**Problem description**
Leave out any picture and return the remaining listing below exactly as given.

**Information provided**
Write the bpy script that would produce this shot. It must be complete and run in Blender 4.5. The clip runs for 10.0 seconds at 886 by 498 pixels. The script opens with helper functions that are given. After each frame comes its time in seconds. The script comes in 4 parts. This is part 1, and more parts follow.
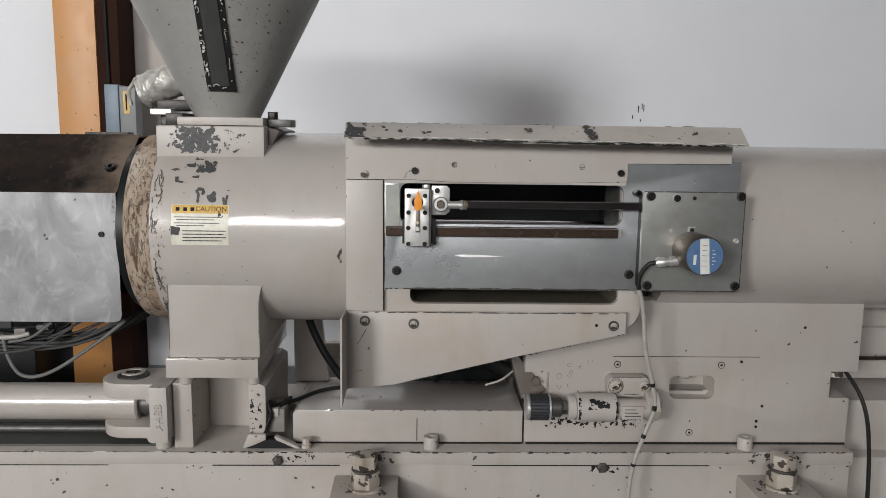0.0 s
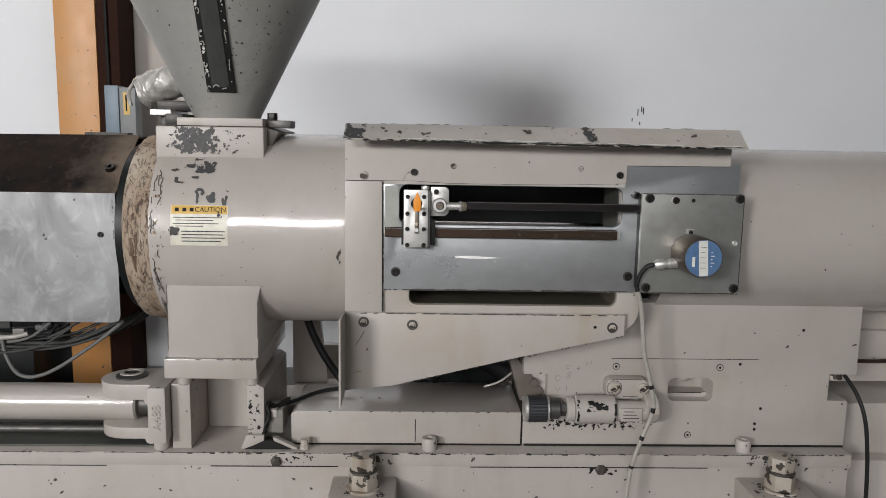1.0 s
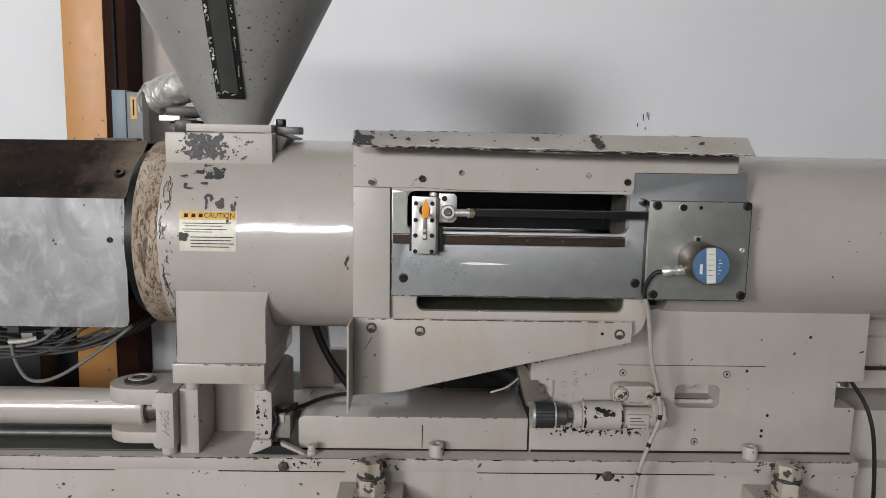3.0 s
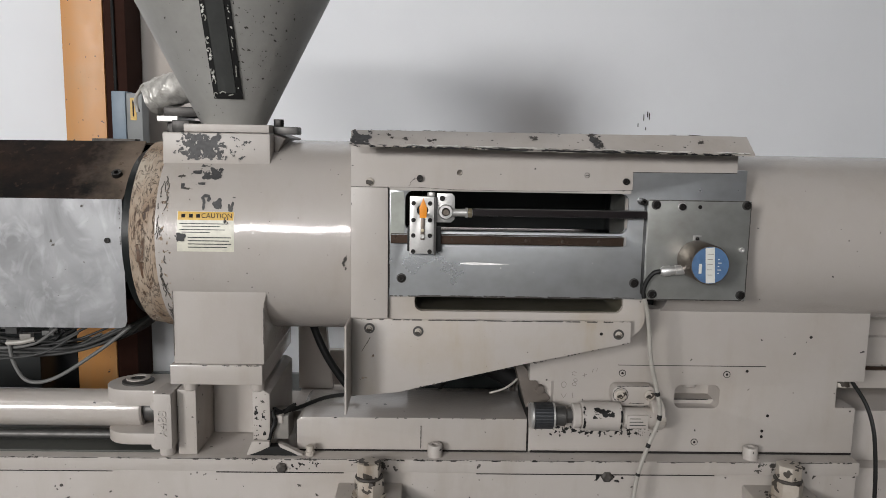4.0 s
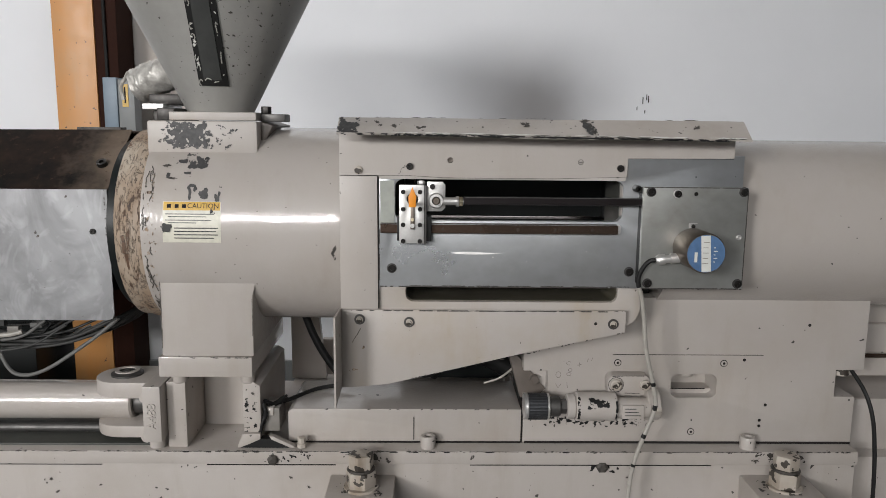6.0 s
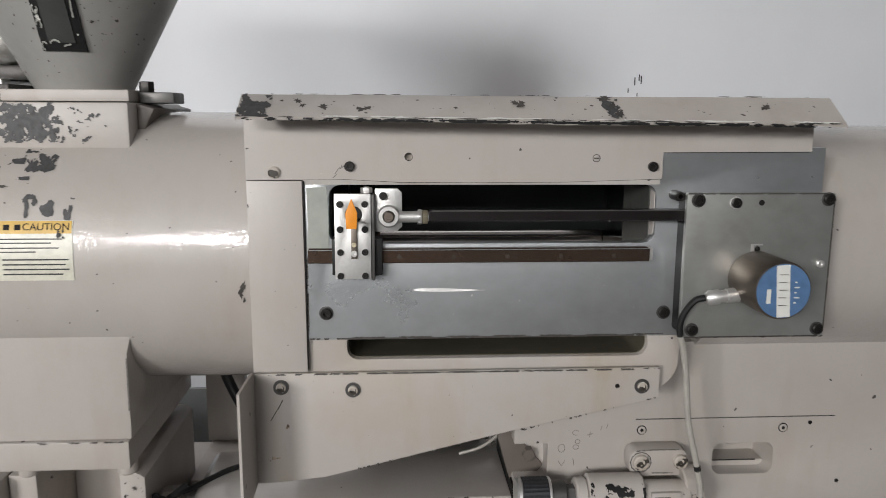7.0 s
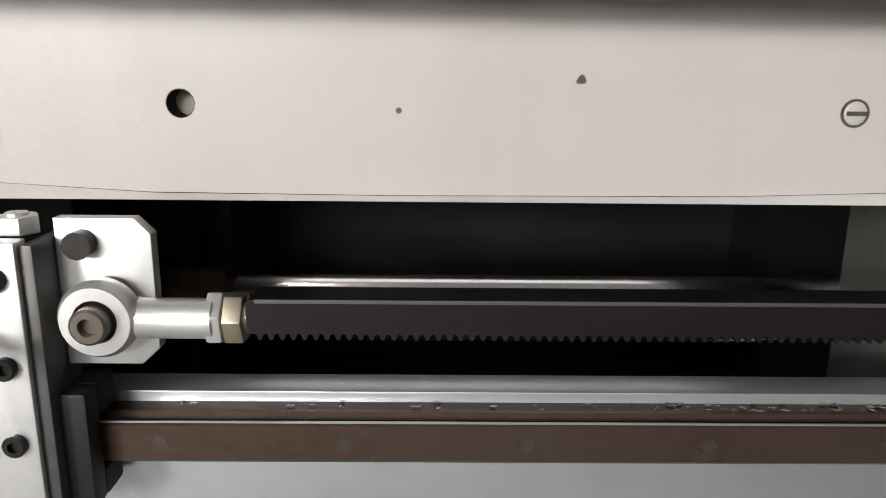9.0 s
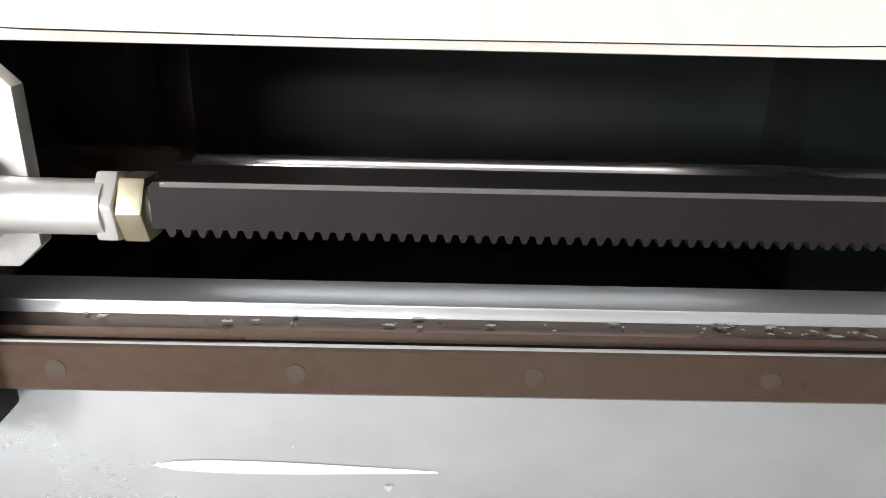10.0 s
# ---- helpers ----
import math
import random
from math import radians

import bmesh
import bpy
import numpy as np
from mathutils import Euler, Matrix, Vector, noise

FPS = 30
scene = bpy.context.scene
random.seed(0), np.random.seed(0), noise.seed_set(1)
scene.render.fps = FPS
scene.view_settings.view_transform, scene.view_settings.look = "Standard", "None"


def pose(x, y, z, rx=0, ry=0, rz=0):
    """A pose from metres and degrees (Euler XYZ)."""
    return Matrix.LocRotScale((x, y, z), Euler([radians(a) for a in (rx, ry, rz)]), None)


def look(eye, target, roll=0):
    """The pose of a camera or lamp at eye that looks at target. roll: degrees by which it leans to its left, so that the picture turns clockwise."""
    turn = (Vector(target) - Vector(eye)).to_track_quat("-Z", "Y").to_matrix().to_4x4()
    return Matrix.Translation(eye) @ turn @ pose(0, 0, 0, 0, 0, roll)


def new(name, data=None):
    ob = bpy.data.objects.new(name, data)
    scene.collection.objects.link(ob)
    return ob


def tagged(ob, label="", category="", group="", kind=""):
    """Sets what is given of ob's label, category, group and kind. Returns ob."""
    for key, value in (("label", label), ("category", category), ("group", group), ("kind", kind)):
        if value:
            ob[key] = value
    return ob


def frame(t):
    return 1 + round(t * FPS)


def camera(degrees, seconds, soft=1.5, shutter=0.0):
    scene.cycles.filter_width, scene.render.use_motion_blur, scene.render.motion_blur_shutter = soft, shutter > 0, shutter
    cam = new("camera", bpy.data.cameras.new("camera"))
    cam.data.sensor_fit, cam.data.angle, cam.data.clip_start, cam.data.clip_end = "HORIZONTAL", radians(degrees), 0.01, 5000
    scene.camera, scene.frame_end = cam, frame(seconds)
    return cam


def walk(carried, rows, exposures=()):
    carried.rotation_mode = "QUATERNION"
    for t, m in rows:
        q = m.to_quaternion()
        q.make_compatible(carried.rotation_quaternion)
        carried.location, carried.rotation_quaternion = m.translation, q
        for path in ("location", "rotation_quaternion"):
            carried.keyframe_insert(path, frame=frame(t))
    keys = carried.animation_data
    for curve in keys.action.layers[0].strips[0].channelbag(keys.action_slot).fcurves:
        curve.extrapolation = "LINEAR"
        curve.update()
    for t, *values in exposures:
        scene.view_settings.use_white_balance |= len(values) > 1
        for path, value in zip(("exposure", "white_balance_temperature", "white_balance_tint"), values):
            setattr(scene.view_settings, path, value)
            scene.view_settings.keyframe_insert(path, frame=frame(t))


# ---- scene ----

**Complete response**
Write the bpy script that would produce this shot. It must be complete and run in Blender 4.5. The clip runs for 10.0 seconds at 886 by 498 pixels. The script opens with helper functions that are given. After each frame comes its time in seconds. The script comes in 4 parts. This is part 1, and more parts follow.
0.0 s
1.0 s
3.0 s
4.0 s
6.0 s
7.0 s
9.0 s
10.0 s
# ---- helpers ----
import math
import random
from math import radians

import bmesh
import bpy
import numpy as np
from mathutils import Euler, Matrix, Vector, noise

FPS = 30
scene = bpy.context.scene
random.seed(0), np.random.seed(0), noise.seed_set(1)
scene.render.fps = FPS
scene.view_settings.view_transform, scene.view_settings.look = "Standard", "None"


def pose(x, y, z, rx=0, ry=0, rz=0):
    """A pose from metres and degrees (Euler XYZ)."""
    return Matrix.LocRotScale((x, y, z), Euler([radians(a) for a in (rx, ry, rz)]), None)


def look(eye, target, roll=0):
    """The pose of a camera or lamp at eye that looks at target. roll: degrees by which it leans to its left, so that the picture turns clockwise."""
    turn = (Vector(target) - Vector(eye)).to_track_quat("-Z", "Y").to_matrix().to_4x4()
    return Matrix.Translation(eye) @ turn @ pose(0, 0, 0, 0, 0, roll)


def new(name, data=None):
    ob = bpy.data.objects.new(name, data)
    scene.collection.objects.link(ob)
    return ob


def tagged(ob, label="", category="", group="", kind=""):
    """Sets what is given of ob's label, category, group and kind. Returns ob."""
    for key, value in (("label", label), ("category", category), ("group", group), ("kind", kind)):
        if value:
            ob[key] = value
    return ob


def frame(t):
    return 1 + round(t * FPS)


def camera(degrees, seconds, soft=1.5, shutter=0.0):
    scene.cycles.filter_width, scene.render.use_motion_blur, scene.render.motion_blur_shutter = soft, shutter > 0, shutter
    cam = new("camera", bpy.data.cameras.new("camera"))
    cam.data.sensor_fit, cam.data.angle, cam.data.clip_start, cam.data.clip_end = "HORIZONTAL", radians(degrees), 0.01, 5000
    scene.camera, scene.frame_end = cam, frame(seconds)
    return cam


def walk(carried, rows, exposures=()):
    carried.rotation_mode = "QUATERNION"
    for t, m in rows:
        q = m.to_quaternion()
        q.make_compatible(carried.rotation_quaternion)
        carried.location, carried.rotation_quaternion = m.translation, q
        for path in ("location", "rotation_quaternion"):
            carried.keyframe_insert(path, frame=frame(t))
    keys = carried.animation_data
    for curve in keys.action.layers[0].strips[0].channelbag(keys.action_slot).fcurves:
        curve.extrapolation = "LINEAR"
        curve.update()
    for t, *values in exposures:
        scene.view_settings.use_white_balance |= len(values) > 1
        for path, value in zip(("exposure", "white_balance_temperature", "white_balance_tint"), values):
            setattr(scene.view_settings, path, value)
            scene.view_settings.keyframe_insert(path, frame=frame(t))


# ---- scene ----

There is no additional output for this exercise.